Records.
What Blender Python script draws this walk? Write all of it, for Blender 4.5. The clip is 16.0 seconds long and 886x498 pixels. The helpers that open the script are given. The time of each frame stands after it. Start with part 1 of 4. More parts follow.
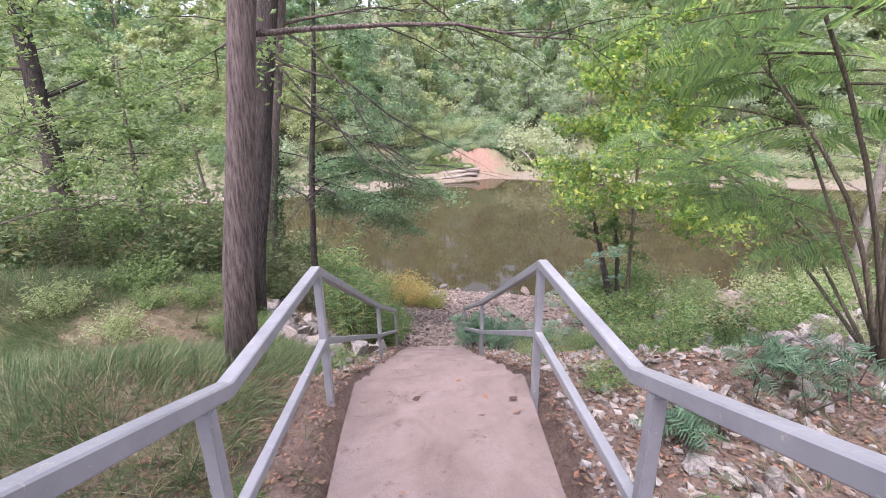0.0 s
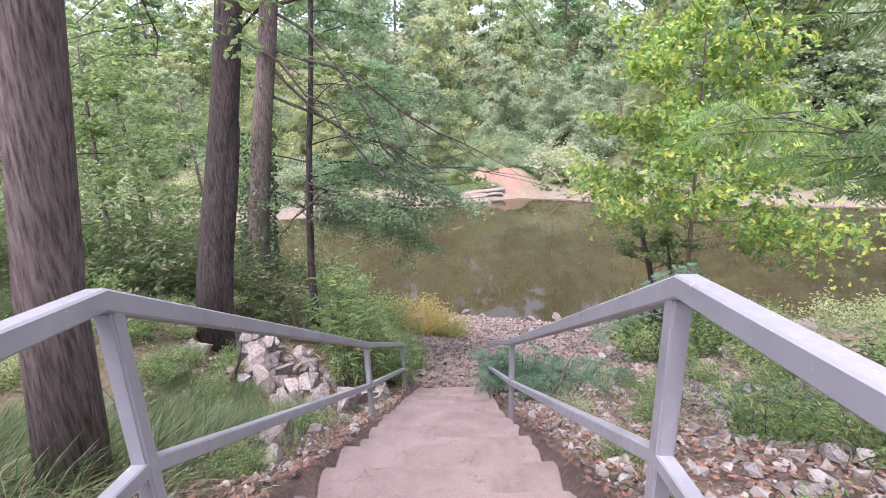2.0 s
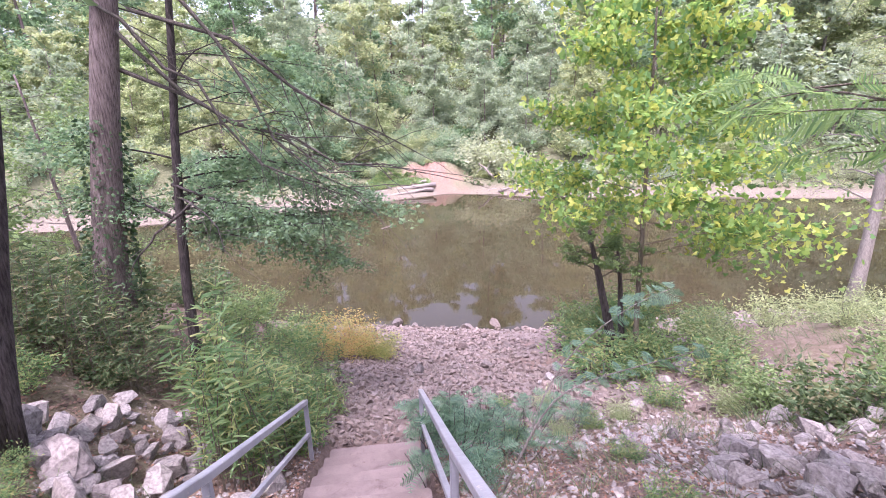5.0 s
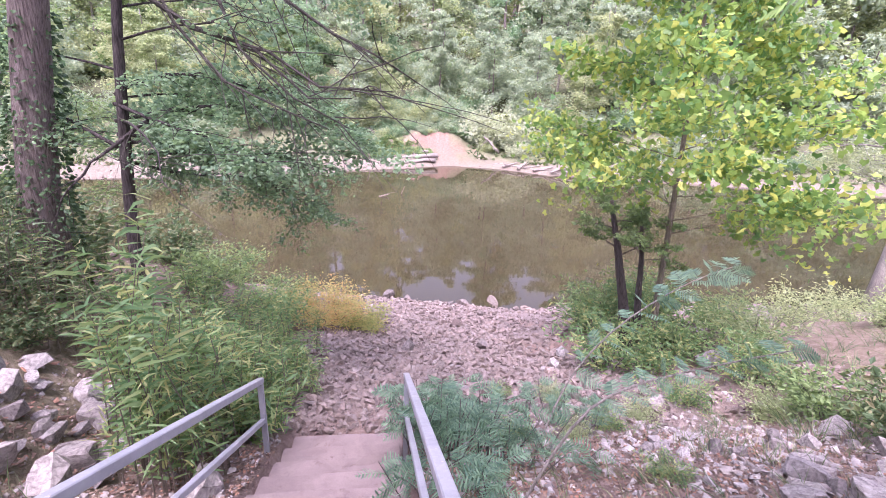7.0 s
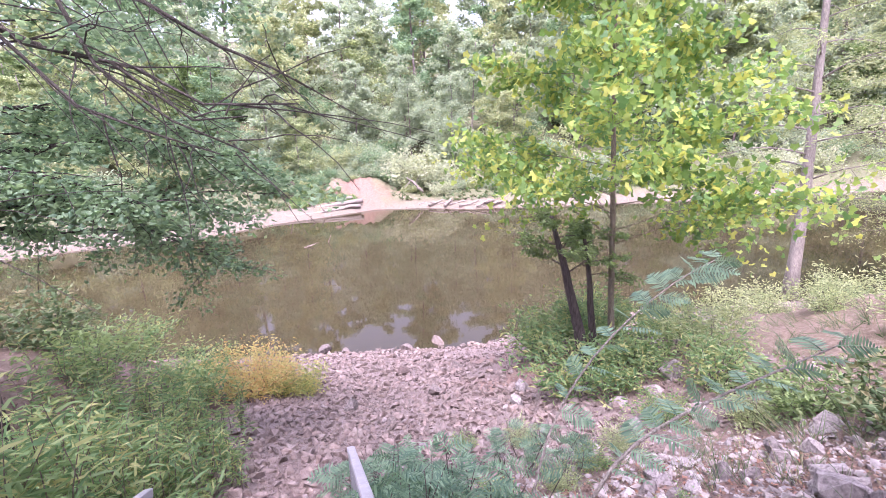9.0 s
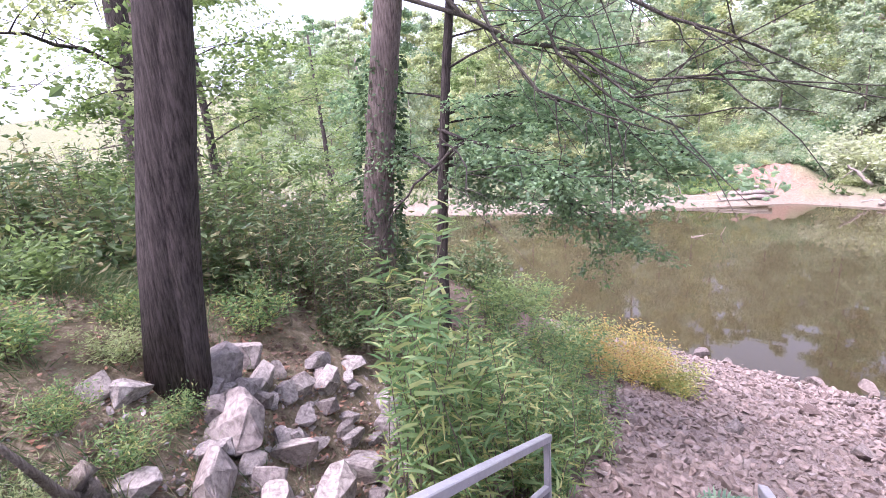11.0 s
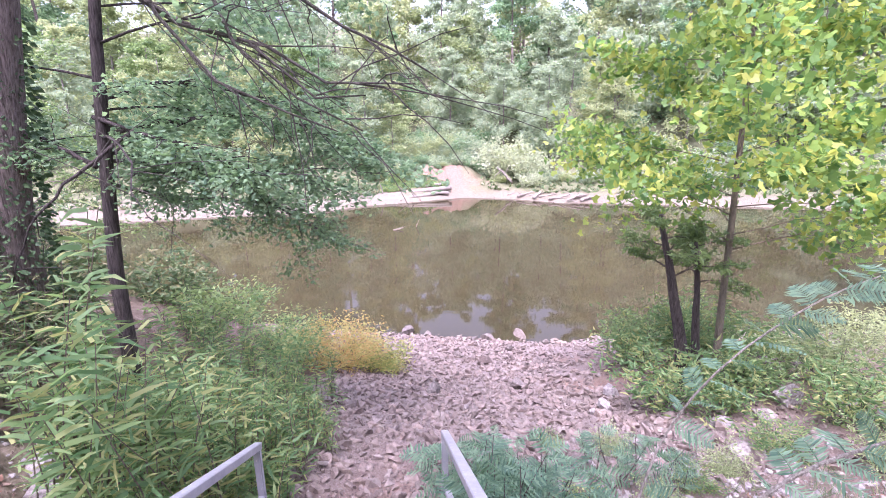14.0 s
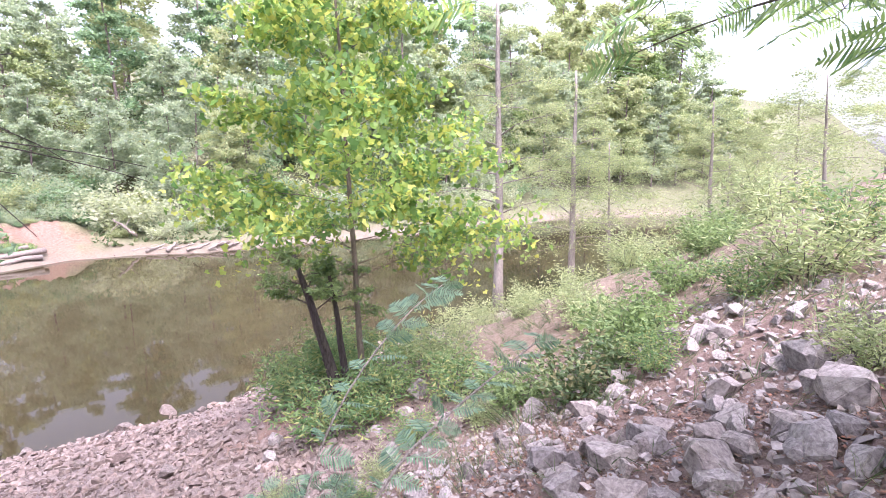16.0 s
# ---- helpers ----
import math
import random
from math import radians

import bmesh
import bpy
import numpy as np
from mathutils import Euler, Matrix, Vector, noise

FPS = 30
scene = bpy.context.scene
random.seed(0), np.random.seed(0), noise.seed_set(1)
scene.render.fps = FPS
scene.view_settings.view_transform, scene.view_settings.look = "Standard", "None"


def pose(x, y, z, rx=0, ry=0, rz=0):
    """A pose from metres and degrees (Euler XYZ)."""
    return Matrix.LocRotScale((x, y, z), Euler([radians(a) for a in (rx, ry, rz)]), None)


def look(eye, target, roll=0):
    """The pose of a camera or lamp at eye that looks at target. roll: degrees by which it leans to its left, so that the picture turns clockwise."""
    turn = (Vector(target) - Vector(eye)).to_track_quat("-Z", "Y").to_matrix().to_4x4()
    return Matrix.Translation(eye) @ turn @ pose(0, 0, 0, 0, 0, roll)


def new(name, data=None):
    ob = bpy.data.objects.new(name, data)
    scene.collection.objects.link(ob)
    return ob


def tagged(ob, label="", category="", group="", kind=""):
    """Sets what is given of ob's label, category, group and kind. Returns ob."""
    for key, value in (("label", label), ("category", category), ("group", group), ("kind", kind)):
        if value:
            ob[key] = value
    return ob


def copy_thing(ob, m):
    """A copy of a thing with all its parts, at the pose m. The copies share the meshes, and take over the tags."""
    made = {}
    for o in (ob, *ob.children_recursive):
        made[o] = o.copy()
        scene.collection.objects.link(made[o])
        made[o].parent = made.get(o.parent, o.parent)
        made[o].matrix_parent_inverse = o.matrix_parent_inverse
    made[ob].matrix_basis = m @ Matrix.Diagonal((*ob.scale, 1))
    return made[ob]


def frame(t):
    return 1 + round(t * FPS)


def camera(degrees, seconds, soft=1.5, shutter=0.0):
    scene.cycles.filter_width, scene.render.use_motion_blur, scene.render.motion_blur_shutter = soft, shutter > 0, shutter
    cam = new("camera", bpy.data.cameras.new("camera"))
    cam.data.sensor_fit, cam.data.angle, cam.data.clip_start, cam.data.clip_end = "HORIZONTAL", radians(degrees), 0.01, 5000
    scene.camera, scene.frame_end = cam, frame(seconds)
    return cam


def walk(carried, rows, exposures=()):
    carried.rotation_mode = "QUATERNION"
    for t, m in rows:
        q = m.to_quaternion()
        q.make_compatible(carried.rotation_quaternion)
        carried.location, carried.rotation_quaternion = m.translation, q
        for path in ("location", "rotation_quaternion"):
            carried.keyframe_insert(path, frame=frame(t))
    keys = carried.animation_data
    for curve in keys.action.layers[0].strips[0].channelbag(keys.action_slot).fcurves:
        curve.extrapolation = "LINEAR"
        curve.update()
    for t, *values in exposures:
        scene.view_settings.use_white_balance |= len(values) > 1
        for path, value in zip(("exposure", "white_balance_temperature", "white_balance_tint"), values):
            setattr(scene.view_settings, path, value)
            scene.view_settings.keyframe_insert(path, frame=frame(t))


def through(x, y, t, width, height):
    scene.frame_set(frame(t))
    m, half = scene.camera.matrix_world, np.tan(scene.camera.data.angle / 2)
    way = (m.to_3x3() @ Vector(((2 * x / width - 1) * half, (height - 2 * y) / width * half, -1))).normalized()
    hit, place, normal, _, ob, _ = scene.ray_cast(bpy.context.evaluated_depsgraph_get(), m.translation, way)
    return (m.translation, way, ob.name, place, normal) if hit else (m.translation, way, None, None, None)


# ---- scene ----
# the camera and its walk: seconds, place, yaw, pitch, roll
PATH = [
    (0.0, -0.065, 0.298, 1.959, -1.91, -18.93, 1.02),
    (0.5, -0.097, 0.718, 1.802, -2.93, -20.12, -0.15),
    (1.0, -0.090, 1.164, 1.592, -0.82, -18.72, 0.15),
    (1.5, -0.057, 1.586, 1.449, -1.49, -17.63, -0.75),
    (2.0, 0.097, 1.965, 1.318, 1.22, -16.08, 1.82),
    (2.5, 0.159, 2.380, 1.279, -2.46, -17.07, 0.84),
    (3.0, 0.209, 2.787, 1.258, -2.15, -17.80, 2.48),
    (3.5, 0.287, 3.085, 1.239, 1.64, -16.67, 3.87),
    (3.7, 0.291, 3.188, 1.224, -1.76, -17.06, 3.10),
    (5.8, 0.317, 4.188, 0.959, -7.52, -16.58, 1.07),
    (6.0, 0.330, 4.314, 0.871, -1.97, -15.56, 2.10),
    (6.5, 0.458, 4.542, 0.678, -8.46, -17.71, 0.34),
    (7.0, 0.412, 4.861, 0.540, -7.59, -19.76, -2.49),
    (7.5, 0.434, 5.155, 0.373, -2.70, -15.55, 0.51),
    (8.0, 0.536, 5.390, 0.221, -14.90, -14.57, -1.21),
    (8.5, 0.556, 5.538, 0.133, -27.82, -15.18, 0.13),
    (9.0, 0.498, 5.619, 0.151, -15.96, -14.55, 1.91),
    (9.5, 0.436, 5.682, 0.156, -0.51, -14.32, 4.20),
    (10.0, 0.333, 5.697, 0.137, 13.71, -14.54, 4.72),
    (10.2, 0.281, 5.713, 0.145, 18.69, -14.01, 4.59),
    (12.3, 0.076, 5.749, 0.084, 31.88, -15.81, 4.16),
    (12.5, 0.104, 5.759, 0.084, 25.94, -15.84, 3.29),
    (13.0, 0.194, 5.742, 0.106, 12.16, -16.38, 1.68),
    (13.5, 0.258, 5.743, 0.109, 2.01, -16.63, 0.81),
    (14.0, 0.314, 5.752, 0.100, -5.74, -15.58, 0.13),
    (14.5, 0.373, 5.725, 0.114, -14.68, -15.29, 0.16),
    (15.0, 0.440, 5.726, 0.115, -24.05, -15.02, -0.62),
    (15.5, 0.490, 5.680, 0.130, -35.24, -12.20, -1.22),
    (16.0, 0.520, 5.650, 0.140, -46.87, -10.41, -0.31),
]
cam = camera(86.0, 16.0, 0.8)
walk(cam, [(t, pose(x, y, z, 0, 0, w) @ pose(0, 0, 0, p) @ pose(0, 0, 0, 0, r) @ pose(0, 0, 0, 90)) for t, x, y, z, w, p, r in PATH],
     [(0.0, 1.75, 6050, 23), (3.0, 1.95, 5900, 28), (6.5, 2.17, 5750, 41), (9.2, 2.27, 5800, 41), (10.0, 2.13, 5800, 35), (12.5, 2.53, 5700, 36), (14.5, 2.30, 5600, 38), (16.0, 2.25, 5900, 31)])

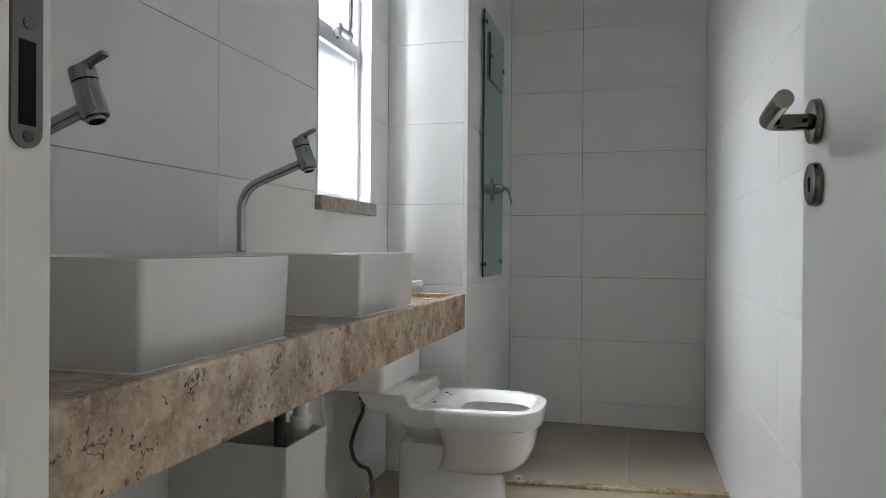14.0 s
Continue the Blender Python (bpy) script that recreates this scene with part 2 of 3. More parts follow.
def arc_path(corners, radius, steps=8):
    """A line through the corners with each inner corner rounded."""
    pts = [Vector(c) for c in corners]
    out = [pts[0]]
    for a, b, c in zip(pts, pts[1:], pts[2:]):
        u, v = (a - b).normalized(), (c - b).normalized()
        p, q = b + u * radius, b + v * radius
        for k in range(steps + 1):
            s = k / steps
            out.append((1 - s) ** 2 * p + 2 * s * (1 - s) * b + s * s * q)
    return out + [pts[-1]]


def minus(rects, hole):
    """Rectangles (u0, u1, v0, v1) less a rectangular hole."""
    out = []
    h0, h1, k0, k1 = hole
    for u0, u1, v0, v1 in rects:
        a0, a1, b0, b1 = max(u0, h0), min(u1, h1), max(v0, k0), min(v1, k1)
        if a0 >= a1 or b0 >= b1:
            out.append((u0, u1, v0, v1))
            continue
        for r in ((u0, a0, v0, v1), (a1, u1, v0, v1), (a0, a1, v0, b0), (a0, a1, b1, v1)):
            if r[1] - r[0] > 1e-4 and r[3] - r[2] > 1e-4:
                out.append(r)
    return out


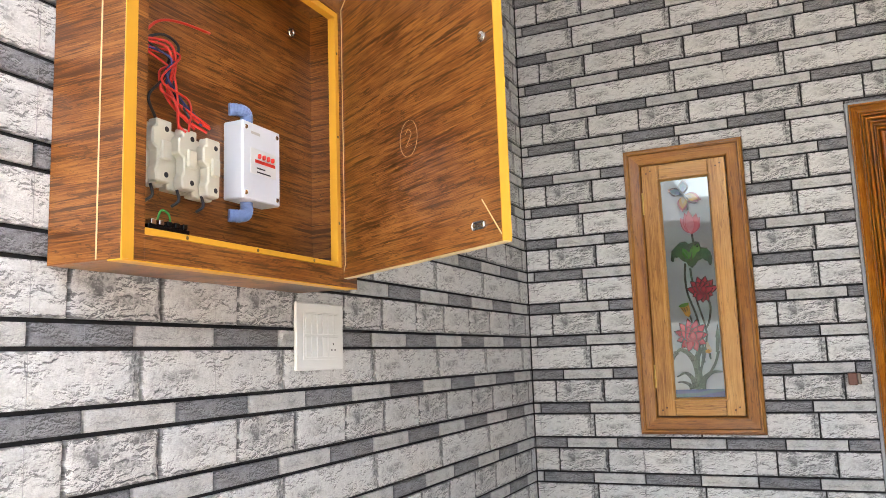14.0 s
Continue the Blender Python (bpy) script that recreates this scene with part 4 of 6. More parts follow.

Given instruction.
Begin at the first line of the data above and repeat each line exactly, stopping after the line containing "scene = bpy.context.scene". Omit the pictures.

Reply.
What Blender Python script draws this walk? Write all of it, for Blender 4.5. The clip is 16.0 seconds long and 886x498 pixels. The helpers that open the script are given. The time of each frame stands after it. Start with part 1 of 4. More parts follow.
0.0 s
2.0 s
5.0 s
7.0 s
9.0 s
11.0 s
14.0 s
16.0 s
# ---- helpers ----
import math
import random
from math import radians

import bmesh
import bpy
import numpy as np
from mathutils import Euler, Matrix, Vector, noise

FPS = 30
scene = bpy.context.scene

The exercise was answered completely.